Fixing the problem is easy: we just have to replace the offending Unsafe.putInt()/Unsafe.getInt() accesses with corresponding Unsafe.putAddress()/Unsafe.getAddress() calls. These routines write/read 4 byte in 32-bit VMs and 8 byte on 64-bit VMs (actually they read/write Unsafe.addressSize() bytes which corresponds to the mentioned values).

Other cleanups in the patch

Once I've fixed the problem, I've also cleaned up several other occurrences of the following pattern:

long pixelDataAddress;
if (StrikeCache.nativeAddressSize == 4) {
    pixelDataAddress = 0xffffffff & StrikeCache.unsafe.getInt(glyphInfoPtr + StrikeCache.pixelDataOffset);
} else {
    pixelDataAddress = StrikeCache.unsafe.getLong(glyphInfoPtr + StrikeCache.pixelDataOffset);
}
long pixelDataAddress = StrikeCache.unsafe.getAddress(glyphInfoPtr + StrikeCache.pixelDataOffset);

The intention of this code is to load a native pointer and store it into a Java long variable. On 32-bit architectures it uses Unsafe.getInt() to read the value and masks the result with 0xffffffff after converting it into a Java long value (which is actually the same as doing a zero-extension of a 32-bit value during the conversion into a 64-bit value). On 64-bit architectures it simply uses Unsafe.getLong() to read the value.

The previous code can be simplified into a single expression by always using Unsafe.getAddress():

long pixelDataAddress = StrikeCache.unsafe.getAddress(glyphInfoPtr + StrikeCache.pixelDataOffset);

because Unsafe.getAddress() does exactly the same thing: it reads a native pointer and returns it as a Java long value. In the case where the native pointer is less than 64 bits wide, it is extended as an unsigned number to a Java long (see JavaDoc of sun.misc.Unsafe.getAddress()).

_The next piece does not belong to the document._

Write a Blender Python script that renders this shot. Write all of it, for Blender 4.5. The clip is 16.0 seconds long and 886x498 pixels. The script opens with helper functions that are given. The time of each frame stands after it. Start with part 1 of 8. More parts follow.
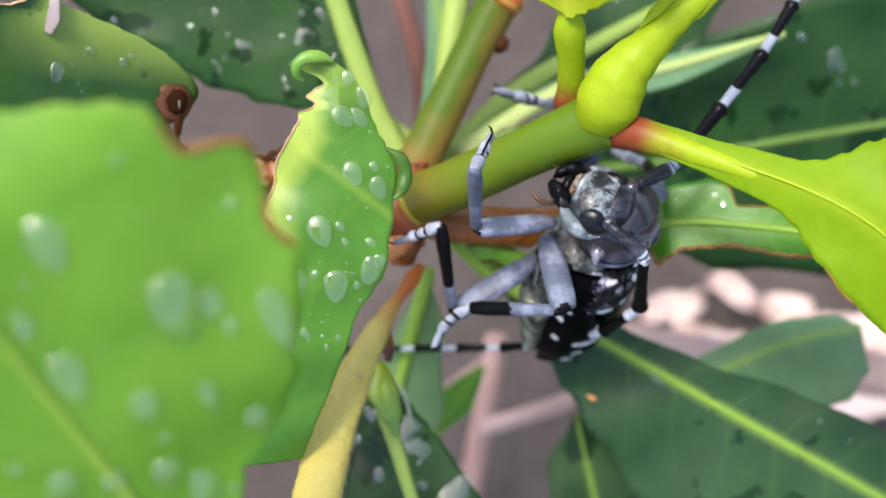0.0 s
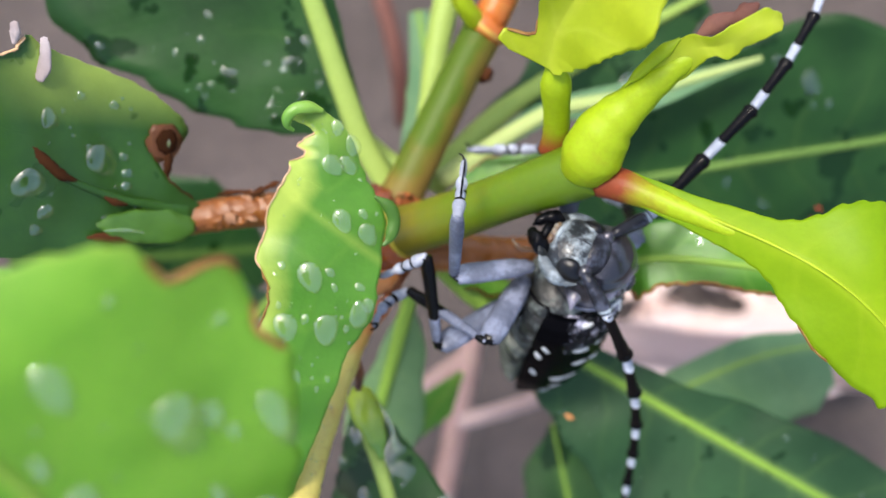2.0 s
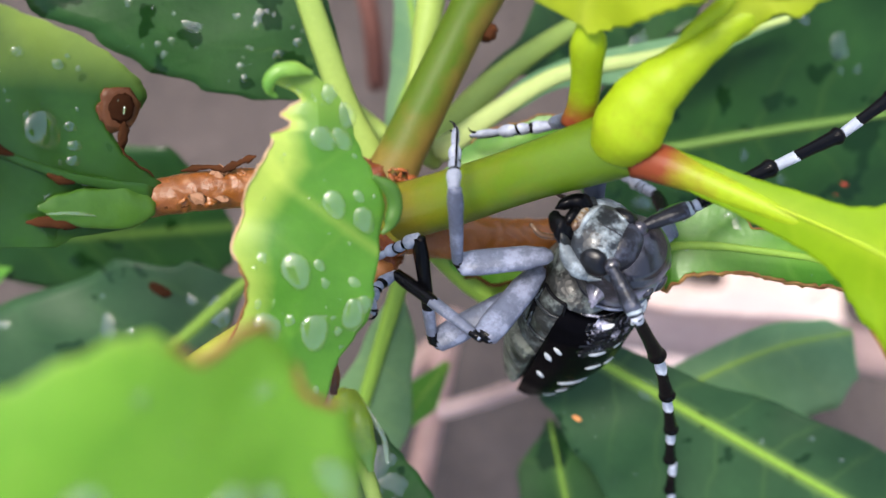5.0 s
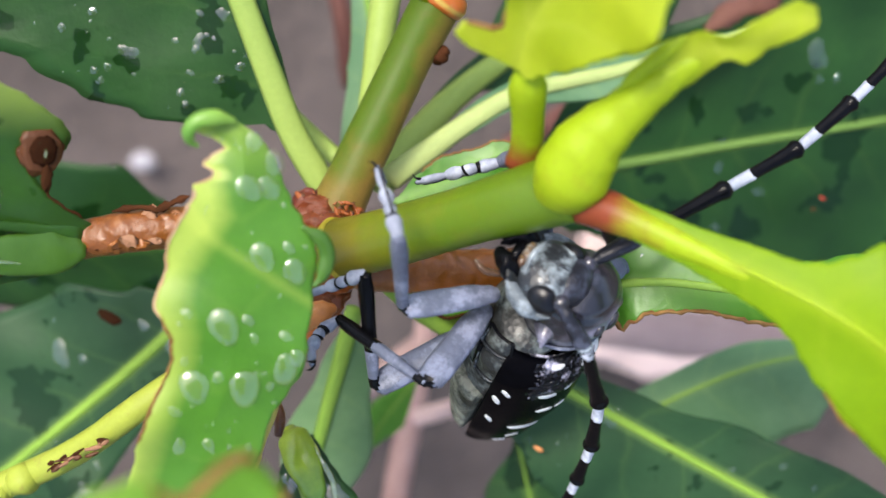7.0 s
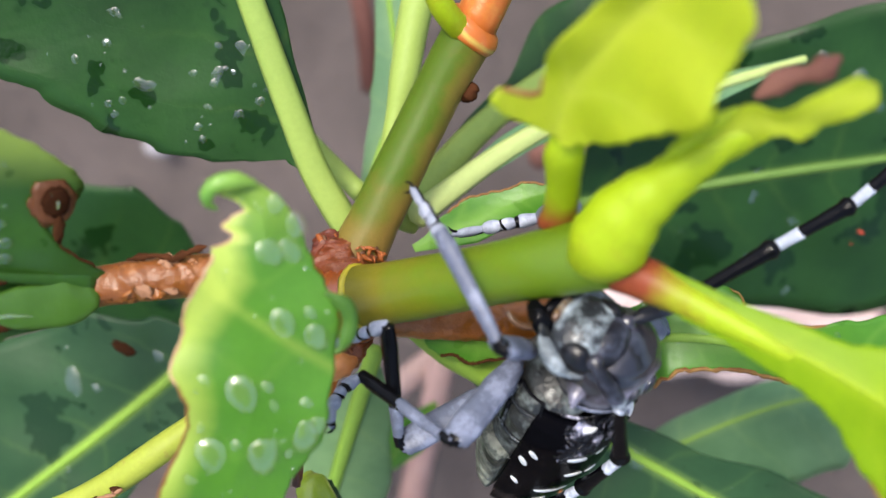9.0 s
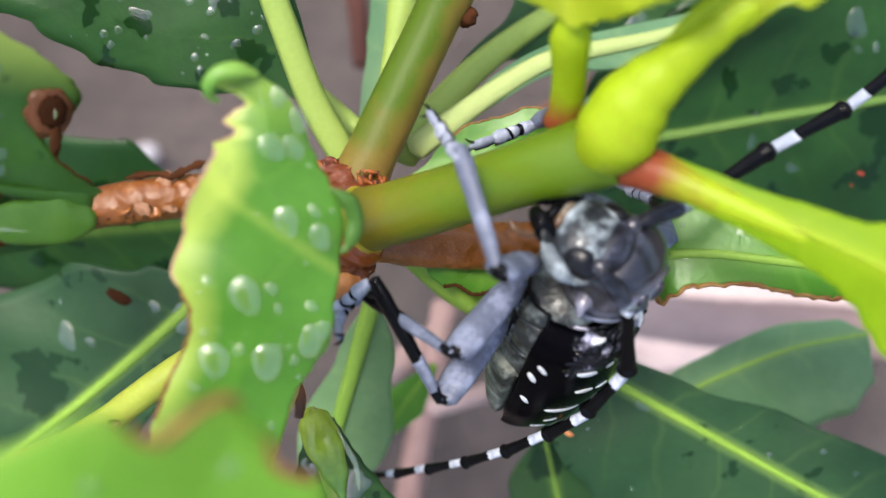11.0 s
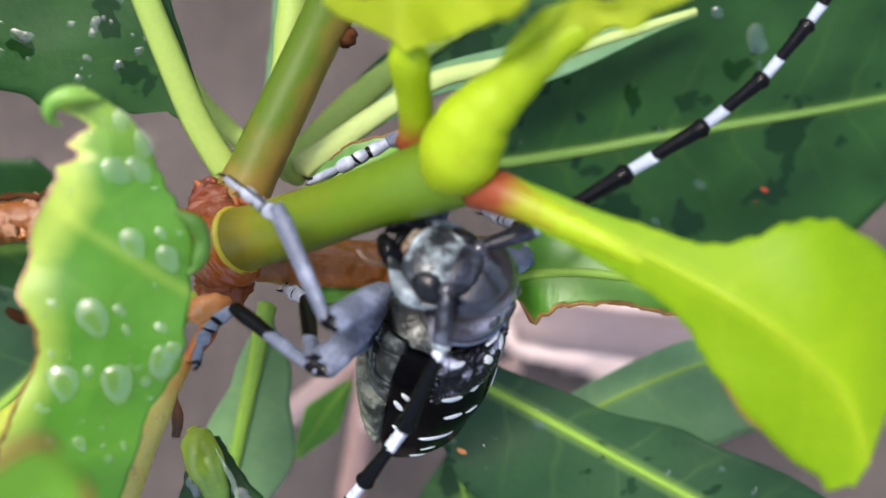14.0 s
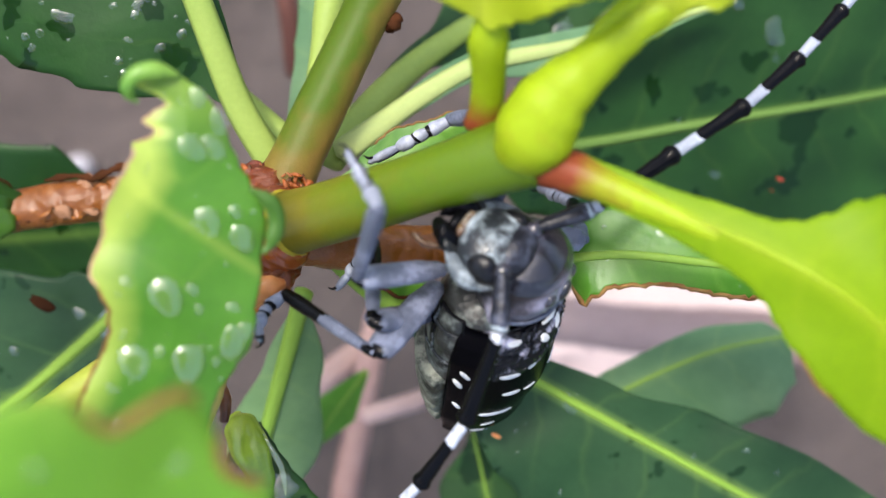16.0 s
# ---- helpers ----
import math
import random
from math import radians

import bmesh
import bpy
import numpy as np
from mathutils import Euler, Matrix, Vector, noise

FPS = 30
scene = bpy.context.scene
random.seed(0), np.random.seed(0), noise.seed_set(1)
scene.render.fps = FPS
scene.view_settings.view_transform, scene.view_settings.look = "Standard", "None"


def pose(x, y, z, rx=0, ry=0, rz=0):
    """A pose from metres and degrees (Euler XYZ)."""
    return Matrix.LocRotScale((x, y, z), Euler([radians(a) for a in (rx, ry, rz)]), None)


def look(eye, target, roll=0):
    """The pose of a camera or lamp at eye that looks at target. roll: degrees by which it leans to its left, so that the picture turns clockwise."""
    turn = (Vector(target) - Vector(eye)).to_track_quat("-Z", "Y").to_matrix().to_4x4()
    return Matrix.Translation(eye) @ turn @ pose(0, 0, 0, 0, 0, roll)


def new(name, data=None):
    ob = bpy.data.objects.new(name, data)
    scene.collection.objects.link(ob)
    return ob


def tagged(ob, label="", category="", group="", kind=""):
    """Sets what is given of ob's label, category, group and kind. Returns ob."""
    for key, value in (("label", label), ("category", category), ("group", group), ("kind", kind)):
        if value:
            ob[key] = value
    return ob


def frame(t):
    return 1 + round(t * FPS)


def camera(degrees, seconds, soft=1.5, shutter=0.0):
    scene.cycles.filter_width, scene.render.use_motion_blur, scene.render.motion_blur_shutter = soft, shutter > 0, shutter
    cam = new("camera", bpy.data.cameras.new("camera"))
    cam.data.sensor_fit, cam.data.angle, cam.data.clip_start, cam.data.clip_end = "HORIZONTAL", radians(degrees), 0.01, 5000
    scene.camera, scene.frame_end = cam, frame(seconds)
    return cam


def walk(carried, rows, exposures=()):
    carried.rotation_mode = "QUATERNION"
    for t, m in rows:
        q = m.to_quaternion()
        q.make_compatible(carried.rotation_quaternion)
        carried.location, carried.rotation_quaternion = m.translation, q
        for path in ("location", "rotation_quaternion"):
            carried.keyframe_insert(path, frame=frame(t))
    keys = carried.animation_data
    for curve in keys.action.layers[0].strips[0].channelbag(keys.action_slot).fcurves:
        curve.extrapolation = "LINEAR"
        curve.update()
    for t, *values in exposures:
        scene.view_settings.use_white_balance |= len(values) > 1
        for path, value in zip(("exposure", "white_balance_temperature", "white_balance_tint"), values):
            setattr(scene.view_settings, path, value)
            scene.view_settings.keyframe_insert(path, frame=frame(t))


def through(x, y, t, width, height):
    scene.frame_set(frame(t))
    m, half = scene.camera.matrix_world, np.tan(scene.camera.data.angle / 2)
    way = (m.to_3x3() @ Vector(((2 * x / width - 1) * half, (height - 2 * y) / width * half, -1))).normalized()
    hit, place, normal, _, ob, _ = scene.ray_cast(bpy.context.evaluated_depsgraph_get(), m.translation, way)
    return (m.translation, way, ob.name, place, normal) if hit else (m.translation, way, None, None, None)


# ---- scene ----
# Lengths below are in millimetres and turned into metres by MM.
MM = 0.001
cam = camera(45, 16.0, soft=1.5)
cam.data.dof.use_dof = True
cam.data.dof.focus_distance = 0.0738
cam.data.dof.aperture_fstop = 24.0
walk(cam, [
    (0, pose(0.00108, -0.01634, 0.23153, 7.927, 3.957, 0.245)),
    (0.5, pose(0.00070, -0.01488, 0.23178, 7.155, 4.003, 0.295)),
    (1, pose(-0.00091, -0.01312, 0.23269, 6.680, 3.844, 0.540)),
    (1.5, pose(-0.00049, -0.00990, 0.23326, 5.301, 3.234, 0.878)),
    (2, pose(-0.00021, -0.00875, 0.23455, 4.628, 2.202, 0.403)),
    (2.5, pose(-0.00154, -0.00729, 0.23449, 3.889, 1.260, 0.258)),
    (3, pose(-0.00346, -0.00548, 0.23352, 2.763, 0.577, 0.421)),
    (3.5, pose(-0.00492, -0.00663, 0.23025, 2.800, 0.479, 0.380)),
    (3.7, pose(-0.00494, -0.00699, 0.22875, 2.789, 0.226, 0.121)),
    (5.8, pose(-0.00468, -0.00306, 0.22200, 1.632, -0.843, 0.423)),
    (6, pose(-0.00457, -0.00146, 0.22175, 1.118, -0.506, 0.073)),
    (6.5, pose(-0.00204, -0.00032, 0.22020, 0.494, -0.172, 0.549)),
    (7, pose(0.00001, 0.00001, 0.21998, 0.008, -0.001, -0.000)),
    (7.5, pose(0.00326, 0.00295, 0.21983, -1.342, 1.443, 0.631)),
    (8, pose(0.00549, 0.00473, 0.21848, -2.027, 2.238, 1.288)),
    (8.5, pose(0.00481, 0.00550, 0.21757, -1.979, 2.185, 1.314)),
    (9, pose(-0.00092, 0.00613, 0.21696, -2.170, 0.741, 0.902)),
    (9.5, pose(-0.00472, 0.00625, 0.21641, -2.263, -0.034, 0.880)),
    (10, pose(-0.00300, 0.00262, 0.21615, -1.316, 0.250, 0.753)),
    (10.2, pose(-0.00106, 0.00055, 0.21623, -0.861, 0.658, 0.475)),
    (12.3, pose(-0.00620, -0.00313, 0.21570, 0.607, -1.975, -0.282)),
    (12.5, pose(-0.00667, -0.00259, 0.21569, 0.381, -2.056, -0.175)),
    (13, pose(-0.00454, 0.00009, 0.21608, -0.689, -1.668, 0.431)),
    (13.5, pose(0.00190, -0.00048, 0.21638, -0.118, -0.627, 0.418)),
    (14, pose(0.00709, -0.00170, 0.21630, 0.808, 0.466, -0.273)),
    (14.5, pose(0.00514, -0.00360, 0.21636, 1.516, -0.269, -0.695)),
    (15, pose(0.00332, -0.00329, 0.21611, 0.895, -0.888, -0.676)),
    (15.5, pose(0.00135, -0.00282, 0.21597, 0.569, -1.828, -0.525)),
    (16, pose(-0.00081, -0.00316, 0.21661, 1.090, -3.069, -0.393)),
])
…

I've also simplified the following line in the function Java_sun_java2d_xr_XRBackendNative_XRAddGlyphsNative in src/solaris/native/sun/java2d/x11/XRBackendNative.c:

-      gid[i] = (Glyph) (0x0ffffffffL & ((unsigned long)(jginfo->cellInfo)));
+      // 'jginfo->cellInfo' is of type 'void*' (see definition of 'GlyphInfo' in fontscalerdefs.h)
+      // 'Glyph' is typedefed to 'unsigned long' (see http://www.x.org/releases/X11R7.7/doc/libXrender/libXrender.txt)
+      // Maybe we should assert that (sizeof(void*) == sizeof(Glyph)) ?
+      gid[i] = (Glyph) (jginfo->cellInfo);

because Glyph is typedefed to unsigned long anyway. The 'zero-extension' of the result is unnecessary as well because we're actually reading an integer value here and not a pointer.